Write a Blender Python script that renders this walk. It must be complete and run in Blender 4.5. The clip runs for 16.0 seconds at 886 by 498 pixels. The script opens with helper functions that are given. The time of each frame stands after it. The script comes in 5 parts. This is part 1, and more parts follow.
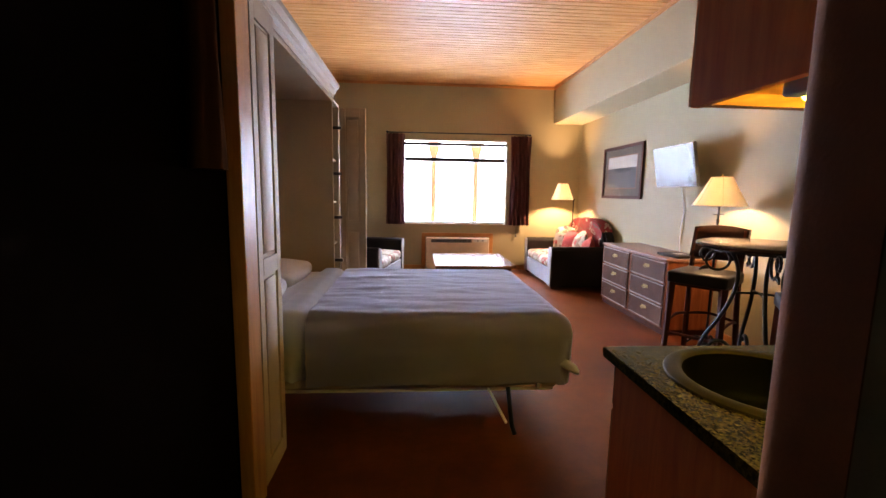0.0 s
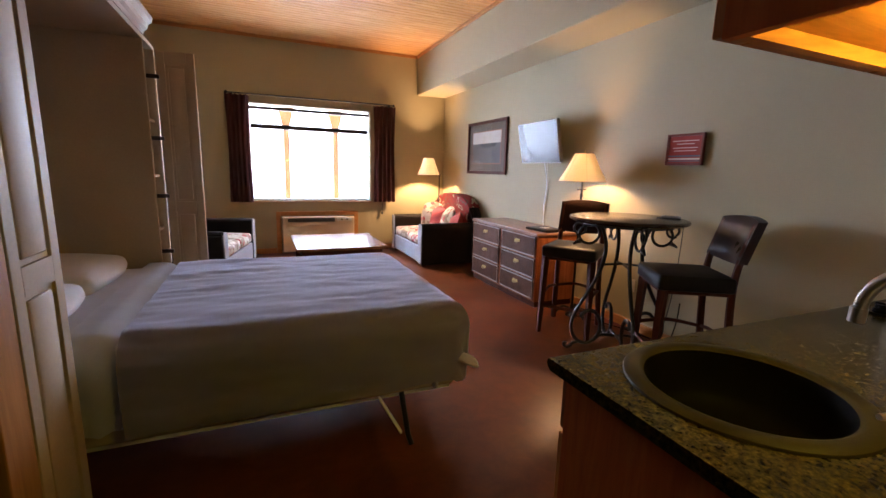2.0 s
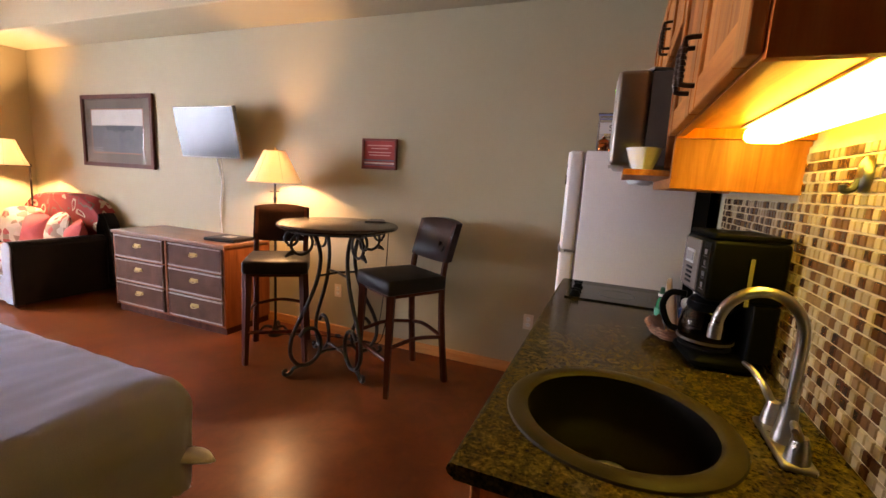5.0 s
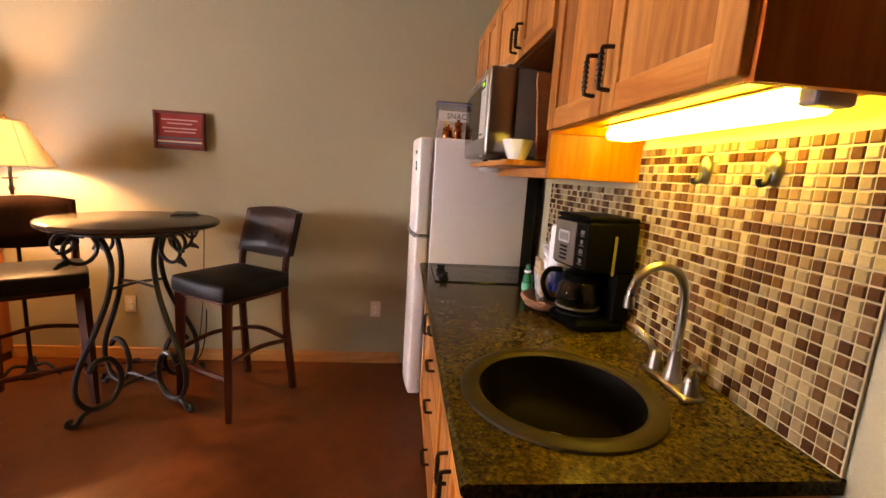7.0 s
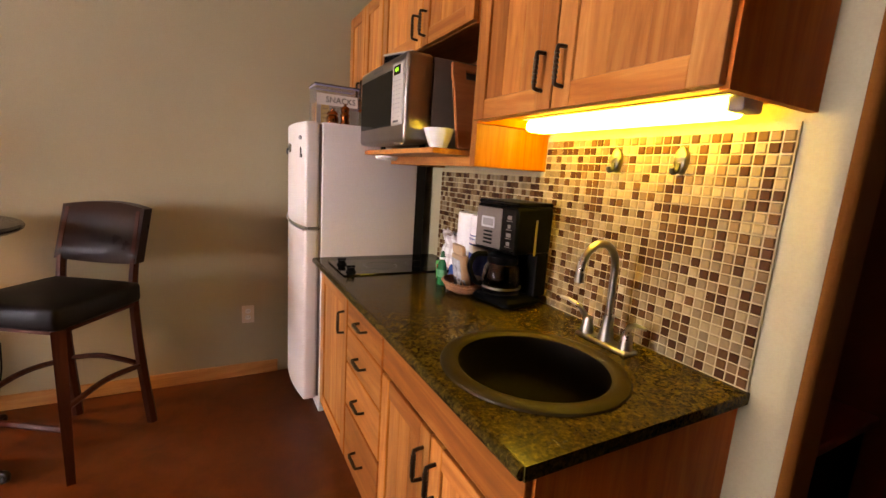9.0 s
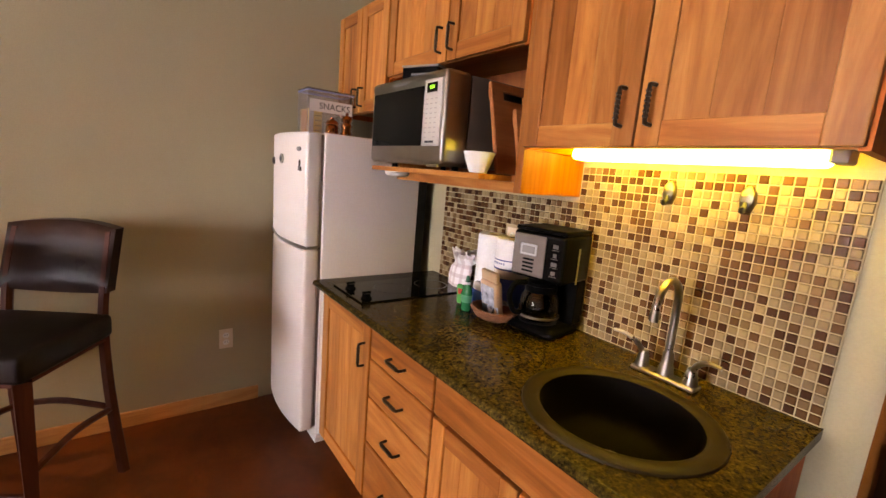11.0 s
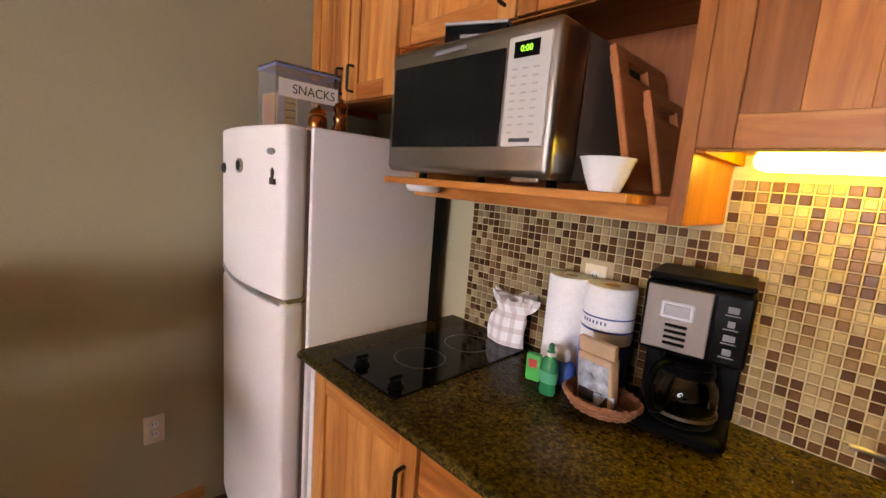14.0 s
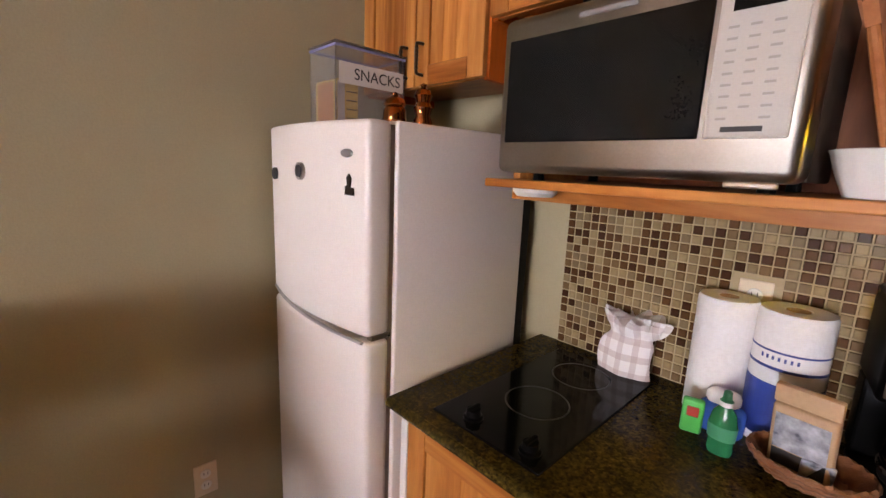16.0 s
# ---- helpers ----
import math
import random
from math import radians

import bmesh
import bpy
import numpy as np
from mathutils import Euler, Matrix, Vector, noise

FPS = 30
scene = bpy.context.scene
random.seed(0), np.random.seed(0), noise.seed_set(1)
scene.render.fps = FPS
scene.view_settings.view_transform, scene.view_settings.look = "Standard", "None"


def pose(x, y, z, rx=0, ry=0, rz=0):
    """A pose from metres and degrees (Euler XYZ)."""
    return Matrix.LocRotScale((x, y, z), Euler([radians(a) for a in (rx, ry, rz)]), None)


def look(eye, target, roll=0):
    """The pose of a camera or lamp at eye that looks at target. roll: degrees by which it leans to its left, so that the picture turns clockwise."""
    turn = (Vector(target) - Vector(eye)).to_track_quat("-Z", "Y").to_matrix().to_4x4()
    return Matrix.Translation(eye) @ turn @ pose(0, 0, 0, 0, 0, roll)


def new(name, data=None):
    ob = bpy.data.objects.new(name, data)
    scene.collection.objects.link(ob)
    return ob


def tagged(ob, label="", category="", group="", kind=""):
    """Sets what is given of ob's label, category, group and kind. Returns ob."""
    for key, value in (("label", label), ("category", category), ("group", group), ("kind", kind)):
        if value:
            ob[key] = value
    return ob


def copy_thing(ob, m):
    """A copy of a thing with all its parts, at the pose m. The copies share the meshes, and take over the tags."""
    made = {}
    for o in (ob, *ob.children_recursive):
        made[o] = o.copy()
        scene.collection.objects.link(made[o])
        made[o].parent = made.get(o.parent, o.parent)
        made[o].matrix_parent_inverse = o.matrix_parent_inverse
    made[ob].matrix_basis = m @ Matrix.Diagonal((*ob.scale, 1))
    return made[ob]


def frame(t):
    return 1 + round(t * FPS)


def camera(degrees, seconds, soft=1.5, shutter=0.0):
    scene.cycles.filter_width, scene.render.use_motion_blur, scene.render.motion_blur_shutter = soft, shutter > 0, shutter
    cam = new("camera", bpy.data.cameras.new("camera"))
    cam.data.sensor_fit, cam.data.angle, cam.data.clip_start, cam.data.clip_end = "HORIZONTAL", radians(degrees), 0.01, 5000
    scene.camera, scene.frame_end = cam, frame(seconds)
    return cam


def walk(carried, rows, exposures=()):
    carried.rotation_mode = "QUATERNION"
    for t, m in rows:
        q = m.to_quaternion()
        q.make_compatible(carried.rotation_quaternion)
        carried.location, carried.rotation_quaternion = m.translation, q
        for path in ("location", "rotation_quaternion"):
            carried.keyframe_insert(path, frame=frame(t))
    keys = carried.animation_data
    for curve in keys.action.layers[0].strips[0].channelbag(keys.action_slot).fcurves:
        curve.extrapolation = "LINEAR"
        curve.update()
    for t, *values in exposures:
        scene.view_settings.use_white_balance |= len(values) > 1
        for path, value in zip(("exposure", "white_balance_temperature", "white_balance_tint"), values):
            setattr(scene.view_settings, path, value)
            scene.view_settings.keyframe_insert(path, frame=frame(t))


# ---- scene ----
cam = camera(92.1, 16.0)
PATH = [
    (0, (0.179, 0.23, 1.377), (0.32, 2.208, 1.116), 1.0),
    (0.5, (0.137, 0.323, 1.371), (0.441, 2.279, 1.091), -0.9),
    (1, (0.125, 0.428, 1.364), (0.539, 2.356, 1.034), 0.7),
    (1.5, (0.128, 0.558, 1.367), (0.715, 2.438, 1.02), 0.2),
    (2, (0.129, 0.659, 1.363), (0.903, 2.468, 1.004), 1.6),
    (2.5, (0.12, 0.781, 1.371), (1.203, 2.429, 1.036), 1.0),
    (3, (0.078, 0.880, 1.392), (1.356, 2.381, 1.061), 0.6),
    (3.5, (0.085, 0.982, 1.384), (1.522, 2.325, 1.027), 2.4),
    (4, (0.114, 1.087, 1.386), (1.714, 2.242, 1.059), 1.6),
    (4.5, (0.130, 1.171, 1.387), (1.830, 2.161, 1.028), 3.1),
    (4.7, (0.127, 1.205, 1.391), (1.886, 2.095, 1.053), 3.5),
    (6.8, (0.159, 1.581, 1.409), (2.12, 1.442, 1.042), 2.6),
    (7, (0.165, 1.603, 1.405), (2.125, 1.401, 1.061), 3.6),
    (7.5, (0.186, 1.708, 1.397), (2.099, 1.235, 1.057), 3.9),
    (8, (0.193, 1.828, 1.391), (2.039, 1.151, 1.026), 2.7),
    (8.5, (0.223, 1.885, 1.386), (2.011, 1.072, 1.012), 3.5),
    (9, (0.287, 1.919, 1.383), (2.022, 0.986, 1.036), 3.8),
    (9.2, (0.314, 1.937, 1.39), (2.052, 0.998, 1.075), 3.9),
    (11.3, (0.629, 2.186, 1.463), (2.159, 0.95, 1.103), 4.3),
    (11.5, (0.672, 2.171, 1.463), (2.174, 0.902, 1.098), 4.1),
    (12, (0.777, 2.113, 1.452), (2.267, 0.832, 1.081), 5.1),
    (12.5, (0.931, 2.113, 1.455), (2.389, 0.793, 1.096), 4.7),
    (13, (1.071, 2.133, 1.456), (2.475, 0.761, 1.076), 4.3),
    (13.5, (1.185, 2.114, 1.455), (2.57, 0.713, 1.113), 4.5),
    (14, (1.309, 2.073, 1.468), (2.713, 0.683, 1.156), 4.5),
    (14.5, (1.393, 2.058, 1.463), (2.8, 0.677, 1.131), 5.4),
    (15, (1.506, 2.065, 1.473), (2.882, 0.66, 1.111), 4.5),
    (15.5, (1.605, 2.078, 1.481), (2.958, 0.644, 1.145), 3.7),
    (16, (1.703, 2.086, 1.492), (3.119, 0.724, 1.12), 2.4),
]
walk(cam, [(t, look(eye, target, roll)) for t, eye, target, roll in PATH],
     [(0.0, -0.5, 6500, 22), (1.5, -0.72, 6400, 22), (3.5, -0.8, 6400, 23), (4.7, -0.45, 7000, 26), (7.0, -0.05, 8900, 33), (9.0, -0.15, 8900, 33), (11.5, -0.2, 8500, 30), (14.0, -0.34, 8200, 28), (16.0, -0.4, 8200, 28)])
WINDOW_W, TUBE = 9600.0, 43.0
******
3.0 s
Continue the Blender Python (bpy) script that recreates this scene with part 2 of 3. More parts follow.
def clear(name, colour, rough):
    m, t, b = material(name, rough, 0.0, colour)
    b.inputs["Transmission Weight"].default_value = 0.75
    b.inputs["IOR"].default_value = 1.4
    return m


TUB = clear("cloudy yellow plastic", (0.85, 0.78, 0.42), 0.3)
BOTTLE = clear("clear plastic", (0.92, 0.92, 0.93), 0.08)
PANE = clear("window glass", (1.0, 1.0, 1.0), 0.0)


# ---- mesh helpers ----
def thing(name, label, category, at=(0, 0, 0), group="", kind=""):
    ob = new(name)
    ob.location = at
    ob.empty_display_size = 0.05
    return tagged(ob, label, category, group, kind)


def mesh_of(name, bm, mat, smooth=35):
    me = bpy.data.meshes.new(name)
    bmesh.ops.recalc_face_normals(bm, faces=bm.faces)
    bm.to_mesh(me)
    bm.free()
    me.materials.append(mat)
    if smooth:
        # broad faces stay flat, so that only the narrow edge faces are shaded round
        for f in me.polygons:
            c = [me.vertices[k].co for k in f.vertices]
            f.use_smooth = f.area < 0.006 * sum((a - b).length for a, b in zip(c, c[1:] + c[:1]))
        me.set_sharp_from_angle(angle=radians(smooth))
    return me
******
__TASK DESCRIPTION__:
Above are records; repeat only the lines starting at the line with "keys = carried.animation_data" and ending at the line with "scene.view_settings.keyframe_insert(path, frame=frame(t))", exactly as they appear, both included.

__TASK SOLUTION__:
    keys = carried.animation_data
    for curve in keys.action.layers[0].strips[0].channelbag(keys.action_slot).fcurves:
        curve.extrapolation = "LINEAR"
        curve.update()
    for t, *values in exposures:
        scene.view_settings.use_white_balance |= len(values) > 1
        for path, value in zip(("exposure", "white_balance_temperature", "white_balance_tint"), values):
            setattr(scene.view_settings, path, value)
            scene.view_settings.keyframe_insert(path, frame=frame(t))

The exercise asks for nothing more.